4.2. Observation Scheme

According to the geological condition and its surface topography, it is a convenient area for MT detection from setup room to 550 m of the advancing length of working face, while the area from 550 m to 4268 m is not suitable for detection because of it is aeolian sand gully area with a drop of up to 140 m. Consequently, the relatively flat area above the setup room of working face was selected for MT detection to identify the KS. Four detection lines were set on the ground surface (as shown in Figure 7), wherein the A, B, and C lines were parallel to the width of working face, and the distance between adjacent two lines was 200 m. The D line was parallel to the length of working face and located at center. The distance between measuring points was 10 m.

4.3. Key Strata Analysis and Discussion

In order to study the KS characteristics of working face, two MT detections have been carried out with an interval of 60 days. The analysis of AR from characteristic points, major sections, and KS, is as follows.

4.3.1. AR of Characteristic Points

According to the characteristics of surface deformation and the KS failure, the inflection point of surface subsidence curve is located at the boundary of goaf; the maximum surface subsidence is located at the middle of working face under the condition of horizontal coal seam. Therefore, the measuring points located in these two positions can be regarded as characteristic points, which is most conducive to identifying the overburden KS; namely, A21, A35, B20, B35, D16, and D26. The AR distribution of characteristic points before and after mining are shown in Figure 8.

From the above figure, the AR distribution trend of characteristic points is basically the same before mining. The maximum AR is at altitude of 1040–1050 m. But it decreases rapidly on both sides of the curve in the maximum area and loose layer. According to the influencing factors of AR and MT response characteristics, it can be seen that the geological characteristics were simple and the strata were stable. However, at an altitude of 1040–1050 m, the AR trend is different with the adjacent strata. Through the analysis of AR before and after mining, the following results can be obtained: (1) the AR values after mining are larger than before mining at the same depth; (2) the position of the maximum AR moves down before mining, and the trend is the same as overburden failure; (3) the AR curve could be divided into two parts after mining: small change zone and large change zone. The boundary of the two parts is clear. Based on the KS failure characteristics and above analysis, the KS can be preliminarily determined near the position of the maximum AR before mining.

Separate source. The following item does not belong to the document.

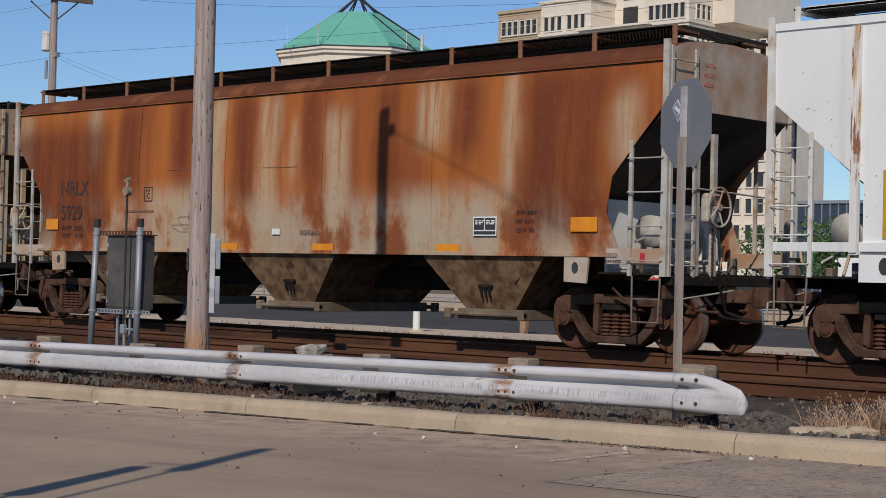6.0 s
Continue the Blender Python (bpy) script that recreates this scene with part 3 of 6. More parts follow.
def grass(name, spots, mat, label, seed, hgt):
    bm = nb()
    rng = random.Random(seed)
    for x, y, sp, n in spots:
        for i in range(n):
            px, py = rng.gauss(x, sp), y + rng.gauss(0, min(sp * 0.5, 0.18))
            if py < 11.19:
                py = 11.19 + rng.random() * 0.1
            z = ground_z(px, py)
            h = hgt * rng.uniform(0.35, 1.1)
            lean = Vector((rng.gauss(0, 0.35), rng.gauss(0, 0.35), 1)).normalized() * h
            w = 0.006
            b0 = Vector((px, py, z - 0.01))
            side = Vector((rng.uniform(-1, 1), rng.uniform(-1, 1), 0)).normalized() * w
            mid = b0 + lean * 0.55
            tip = b0 + lean + Vector((lean.x, lean.y, 0)) * 0.5
            q = [bm.verts.new(p) for p in (b0 - side, b0 + side, mid + side * 0.8, mid - side * 0.8, tip)]
            bm.faces.new((q[0], q[1], q[2], q[3]))
            bm.faces.new((q[3], q[2], q[4]))
            if rng.random() < 0.5:
                for k in range(3):
                    c = tip + Vector((rng.gauss(0, 0.012), rng.gauss(0, 0.012), rng.gauss(0, 0.02)))
                    r = rng.uniform(0.003, 0.008)
                    t = [bm.verts.new(c + Vector(d) * r) for d in ((1, 0, -1), (-1, 0.3, -1), (0, 0, 1.6))]
                    bm.faces.new(t)
    return tagged(part(name, bm, mat), label, "dry grass", kind="stuff")


rng = random.Random(8)
grass("dead_weeds", [(rng.uniform(-19.5, -7.5), rng.uniform(11.2, 11.42), 0.24, 26) for i in range(70)] + [(rng.uniform(-20, -12.6), rng.uniform(11.2, 11.4), 0.24, 40) for i in range(50)], M["weed"], "dead brown weeds along the curb under the guardrail", 3, 0.13)
grass("weed_tufts", [(-15.6, 11.3, 0.18, 90), (-15.0, 11.3, 0.25, 90), (-14.2, 11.3, 0.3, 60), (-9.2, 11.3, 0.3, 60)], M["weed"], "taller brown weed tufts at the curb", 4, 0.24)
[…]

4.3.2. AR of the Major Section

In order to obtain the characteristics of KS, the AR characteristics of line B and line D are analyzed (as shown in Figure 9).

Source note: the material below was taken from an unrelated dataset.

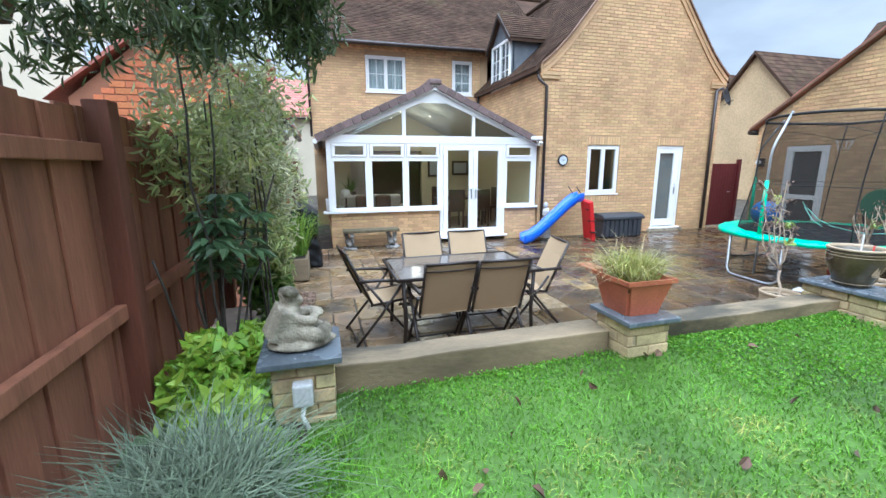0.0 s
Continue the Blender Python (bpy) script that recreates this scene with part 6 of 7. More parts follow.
def net_point(t, a, out=0.0):
    """A point of the net: t from the mat (0) to the top hoop (1), which stands a little off the mat's centre."""
    da = min(abs((a - b + math.pi) % (2 * math.pi) - math.pi) for b in ANG)
    sag = (da / (math.pi / 4)) ** 2
    r_ = 1.23 - 0.02 * t - 0.06 * sag * t - 0.10 * math.sin(math.pi * min(1.0, t * 1.08)) ** 1.3 * (1 - 0.3 * sag) + out
    q = circ(r_, TZ + 0.02 + (NET_TOP - 0.03 * sag - TZ - 0.02) * t, a)
    return q + Vector((0.08, -0.08, 0)) * t ** 2


bm = B()
grid = [[bm.verts.new(net_point(i / NR, 2 * math.pi * k / NS)) for k in range(NS)] for i in range(NR + 1)]
for i in range(NR):
    for k in range(NS):
        bm.faces.new((grid[i][k], grid[i][(k + 1) % NS], grid[i + 1][(k + 1) % NS], grid[i + 1][k])).smooth = True
part("safety_net", bm, NET, tr, "black see-through safety net")


def band(height, droop, rad, name):
    """A strap round the net that droops between the poles."""
    pts_ = []
    for k in range(NS + 1):
        a = 2 * math.pi * k / NS
        da = min(abs((a - b + math.pi) % (2 * math.pi) - math.pi) for b in ANG)
        pts_.append(net_point(height - droop * (da / (math.pi / 4)) ** 2, a, 0.006))
    part(name, tube(B(), pts_, rad, 6), NET_BAND, tr)


band(1.0, 0.0, 0.022, "top_band")
band(0.92, 0.09, 0.004, "webbing")
band(0.43, 0.0, 0.0045, "webbing")
for k in range(4):
    a = ANG[k] + math.pi / 4
    part("webbing", tube(B(), [net_point(u_ / 8, a, 0.005) for u_ in range(9)], 0.009, 6), NET_BAND, tr)
rp = thing("skipping_rope", (8.3, 3.9, 0.7), "mint-green cord hanging and trailing over the trampoline mat", "cord")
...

From the Figure 9, the maximum AR of these two lines is at an altitude of 1042.5–1052.5 m before mining, and the strata are locally discontinuous. According to the basic principle of MT detection, the strata may have initial fracture or tectonic fracture in this area, but the strata located the upper and lower have a better layered structure before mining. Based on the KS characteristics and its function on the overburden failure, the area (1042.5–1052.5 m) with a large AR and initial fissure is not suitable for KS. However, the strata located the upper and lower are suitable.

4.3.3. KS Characteristics

According to the identification mechanism of MT detection in the working face, there are two KS in the overburden: one is of the average thickness 7.1 m at the altitude of 1048.3–1055.4 m (average depth is 32.11 m); the other is of the average thickness 7.6 m at the altitude of 1034.9–1042.5 m (average depth is 44.48 m). The average distance is 8.6 m between the PKS and SKS. Based on the AR characteristics, the densification of isogram near the KS after mining in Figure 9b,d is caused by the closure of primary fracture or the loss of groundwater after the strata re-compacts with the failure of KS. That is, the PKS and SKS have played an important role in the process of overburden failure, which is also consistent with the KS theory.

4.4. Reliability Verification

In order to verify the credibility of MT detection, a theoretical calculation of KS was selected for comparison. Based on the KS theory, the KS can be calculated according to the mechanical parameters, such as thickness, bulk density, elastic modulus, and tensile strength. Therefore, the parameters and results are shown in

Table 2. Mechanical parameters of overlying strata and KS location.

Number	Lithology	Thickness h (m)	Bulk Density γ (kg/m3)	Elastic Modulus E (GPa)	Tensile Strength σc (MPa)	KS Location
1	Aeolian sand	8.75	1600	/	/
2	Siltstone	7.02	2650	40	3.83
3	Coal	0.98	1400	/	0.80
4	Siltstone	11.68	2650	40	3.83
5	Sandy mudstone	1.9	2520	18	1.53
6	Siltstone	14.56	2650	40	3.83	PKS
7	Fine sandstone	1.56	2680	37	2.70
8	Sandy mudstone	3.1	2520	18	1.53
9	Fine sandstone	0.62	2680	37	2.70
10	Siltstone	12.05	2650	40	3.83	SKS
11	Kern stone	3.36	2580	27	2.10
12	Fine sandstone	12.7	2680	37	2.70
13	Siltstone	1.3	2650	40	3.83	SKS
14	Mudstone	0.1	2250	8	1.23

.

It can be seen that the buried depths of KS are 30.33 and 47.66 m, respectively, and the spacing between them is 8.94 m. That is basically consistent with the result of MT detection, indicating that MT detection can be used to identify KS quickly and conveniently.

5. Conclusions

(1)

Overburden failure will inevitably lead to the changing of electromagnetic characteristics. Due to the different degrees of failure, the overburden AR characteristics with different buried depths are different. In theory, the more severe of overburden failure after mining, the greater change of apparent resistivity.

(2)

According to the field application, the strata characteristics revealed by MT detection are consistent with KS, especially in the aspect of lithology, mechanical properties, failure characteristics, and electromagnetic response characteristics, which provides a basis for the analysis of KS in MT detection.

(3)

Based on the comparison between field application and analysis, MT detection can be used as a convenient and fast method to identify the overburden KS by analyzing the AR characteristics, which provides a new technical support for the mine pressure control, construction of digital model, and precise mining.